Les consignes prévoient également que l'habillage et le déshabillage soient faits à deux dans des sas situés de chaque côté de la chambre. Le matériel utilisé est placé dans des sacs destinés à être incinérés et les prélèvements récupérés directement dans de petits monte-charges pour réduire les manipulations.
Les portes s'ouvrent sans contact : il suffit d'approcher la main d'un capteur optique.Les chambres d'isolement sont de surcroît à pression négative (la pression est inférieure à celle existant dans le sas ou dans le couloir), une caractéristique très utile dans les maladies à transmission respiratoire comme la grippe, le SRAS (syndrome respiratoire aigu sévère) ou la tuberculose multirésistante.
Bien qu'il y ait très peu de transmission respiratoire du virus Ebola, la pression négative peut s'avérer utile. "Si un patient vomit, rien ne va voler à l'extérieur de la pièce", souligne le Pr Bouvet.
Mais pour l'instant, le SMIT n'a pas encore eu à traiter de cas avéré ou fortement suspect d'Ebola. "Il y a deux ou trois mois, nous avons vu trois ou quatre cas suspects dans le service mais Ebola a rapidement été exclu", précise le médecin. La définition d'un cas suspect est actuellement très large : il suffit, selon l'Institut de veille sanitaire (InVS), qu'une personne présente une fièvre supérieure ou égale à 38°5 dans un délai de 21 jours après son retour d'une zone à risque.

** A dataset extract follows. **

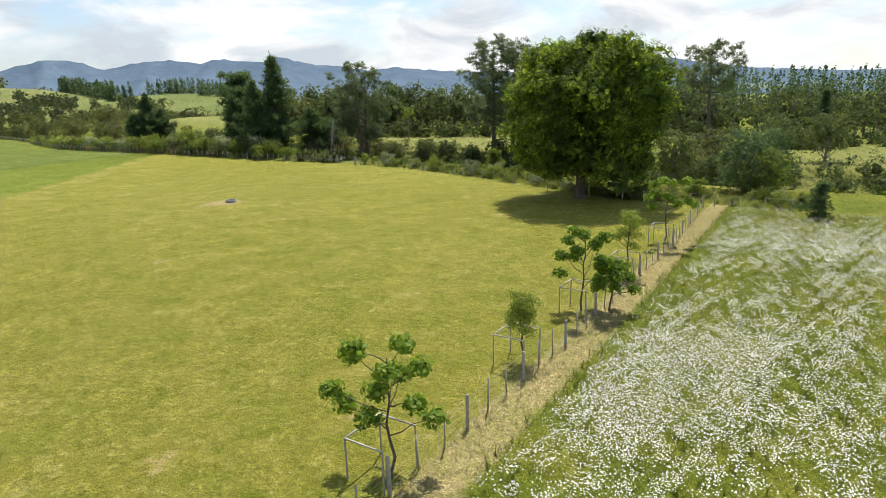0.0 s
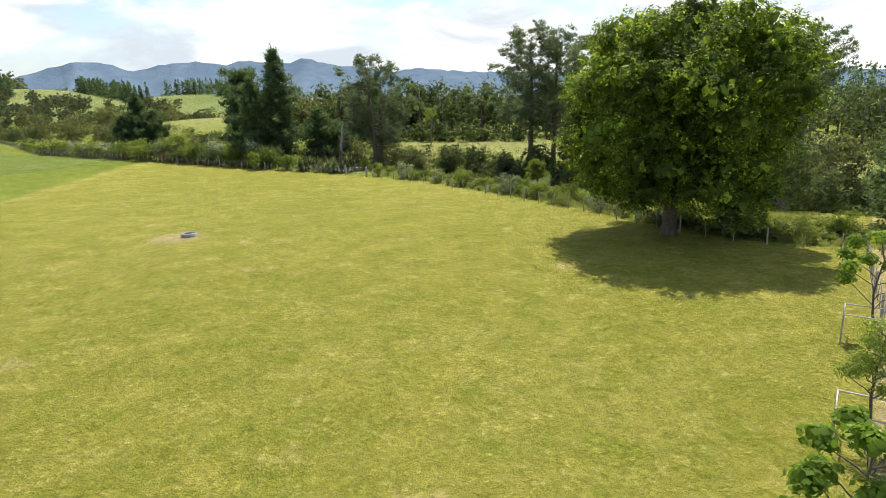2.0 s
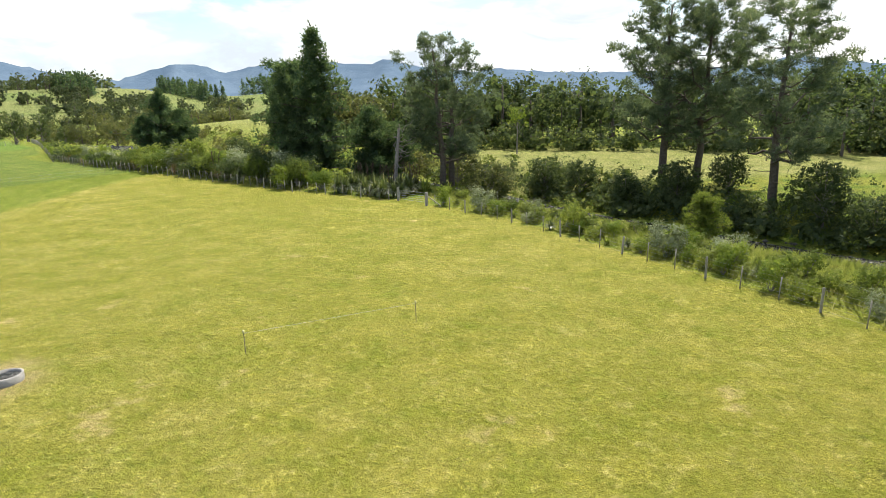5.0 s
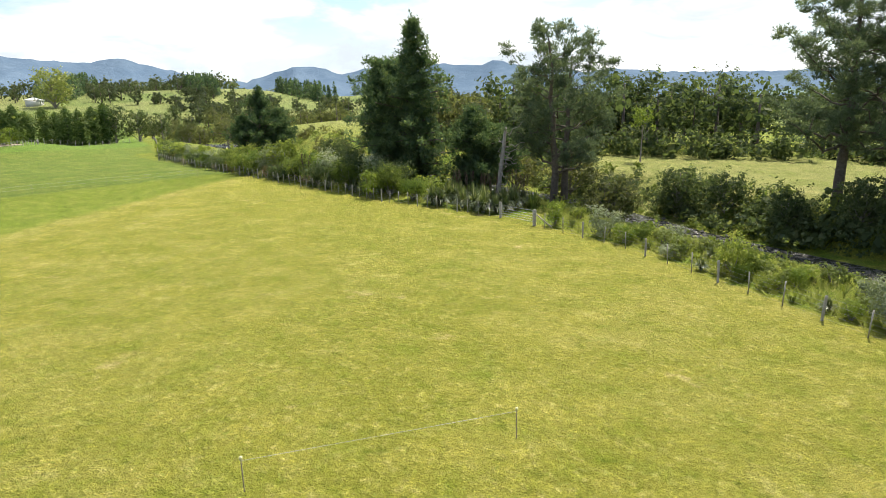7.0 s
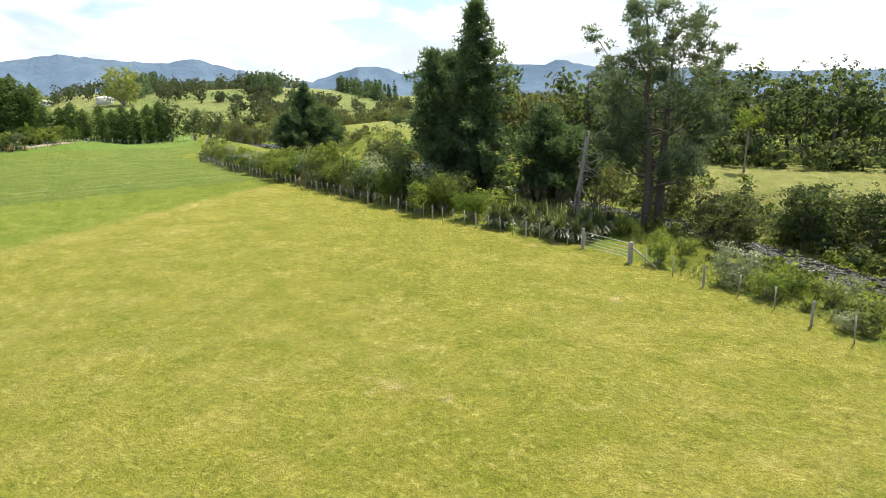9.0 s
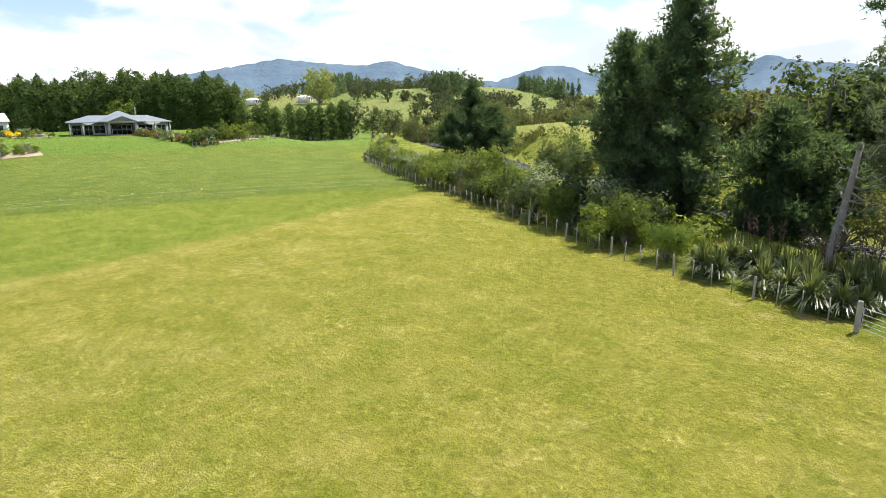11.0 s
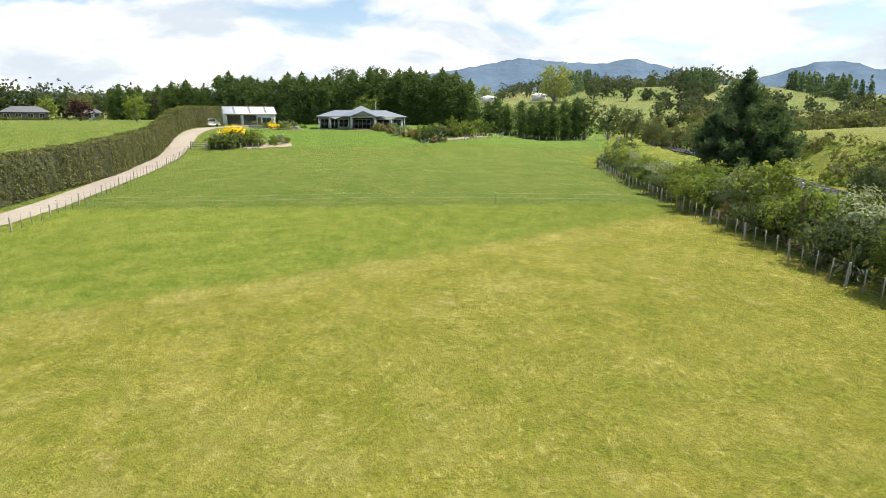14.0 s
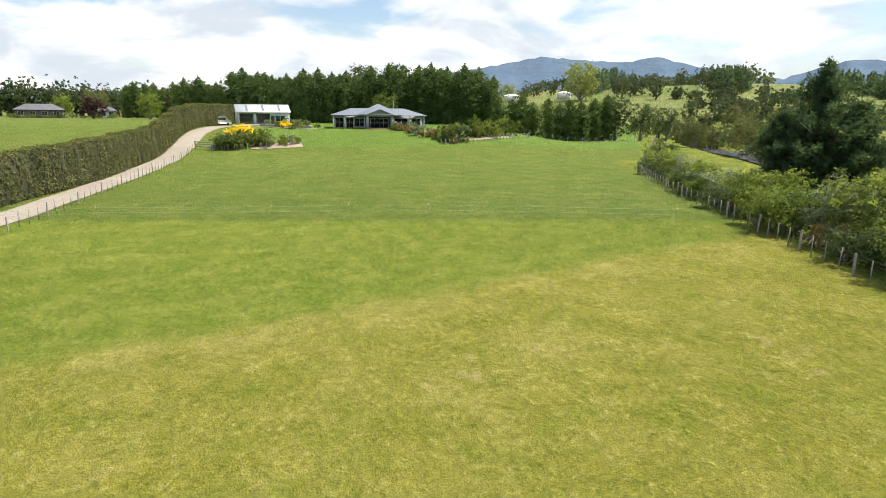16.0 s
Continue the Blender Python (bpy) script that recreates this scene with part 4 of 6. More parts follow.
for name, k, x, y, s, label in (
    ("native_tree", 2, 39.7, 84, 0.95, "brownish-green spreading native tree over rough grass"), ("native_tree", 2, 33.5, 80, 0.8, "brownish-green spreading native tree over rough grass"),
    ("native_tree", 0, 50, 88, 0.85, "dark rounded native tree on the far bank"), ("native_tree", 1, 56, 86, 0.8, "dark rounded native tree on the far bank"),
    ("native_tree", 0, 33, 74, 0.7, "low dark native tree under taller ones"), ("native_tree", 1, 28, 71, 0.75, "low dark native tree under taller ones"),
    ("native_tree", 0, 24, 74, 0.6, "low dark native tree under taller ones"), ("native_tree", 1, 21, 100, 0.65, "low dark native tree under taller ones"),
    ("native_tree", 0, 1.5, 119, 0.55, "low dark native tree on the stream bank"), ("native_tree", 1, -3, 121, 0.6, "low dark native tree on the stream bank"),
    ("native_tree", 0, 6, 113, 0.5, "low dark native tree on the stream bank"), ("native_tree", 1, 11, 111, 0.55, "low dark native tree on the stream bank"),
    ("native_tree", 0, 16, 110, 0.55, "low dark native tree on the stream bank"), ("native_tree", 0, 23, 96, 0.55, "low dark native tree on the stream bank"),
    ("native_tree", 2, -9.5, 113, 0.7, "sparse brownish native tree beneath a pine"), ("native_tree", 2, -15.5, 130, 0.8, "sparse brownish native tree beneath a pine"),
    ("native_tree", 1, -9, 115, 0.6, "low dark native tree on the stream bank"), ("native_tree", 2, -22, 128, 0.9, "sparse brownish native tree on the stream bank"),
    ("native_tree", 2, -92, 170, 0.7, "brownish native tree by the stream"), ("native_tree", 2, -97, 176, 0.75, "brownish native tree by the stream"), ("native_tree", 0, -74, 148, 0.4, "low dark native tree on the stream bank"),
    ("native_tree", 0, -56, 146, 0.6, "low dark native tree on the stream bank"), ("native_tree", 2, -110, 168, 0.6, "brownish native tree by the stream"), ("native_tree", 2, -46, 152, 0.7, "brownish native tree by the stream"),
    ("native_tree", 0, -48, 127, 0.5, "low dark native tree on the stream bank"), ("native_tree", 2, -112, 184, 0.9, "brownish native tree by the stream"), ("native_tree", 2, -104, 190, 0.9, "brownish native tree by the stream")):
    plant_tree(name, T_native[k], x, y, label, group=grove, turn=rr.uniform(0, 360), s=s)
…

La gestion des cas suspects a été confiée au Centre 15, qui en accord avec d'autres structures sanitaires, décide ou non de les confier à l'un des établissements de référence existant à Paris mais aussi en régions. Si le patient a été exposé à un risque avéré ou s'il présente une forme clinique
grave compatible avec la fièvre Ebola, il devient un cas "possible". Un prélèvement sanguin est alors réalisé par l'hôpital et envoyé à un laboratoire de référence à Lyon, avec un résultat "en principe disponible dans les 12 heures", selon le Pr Bouvet.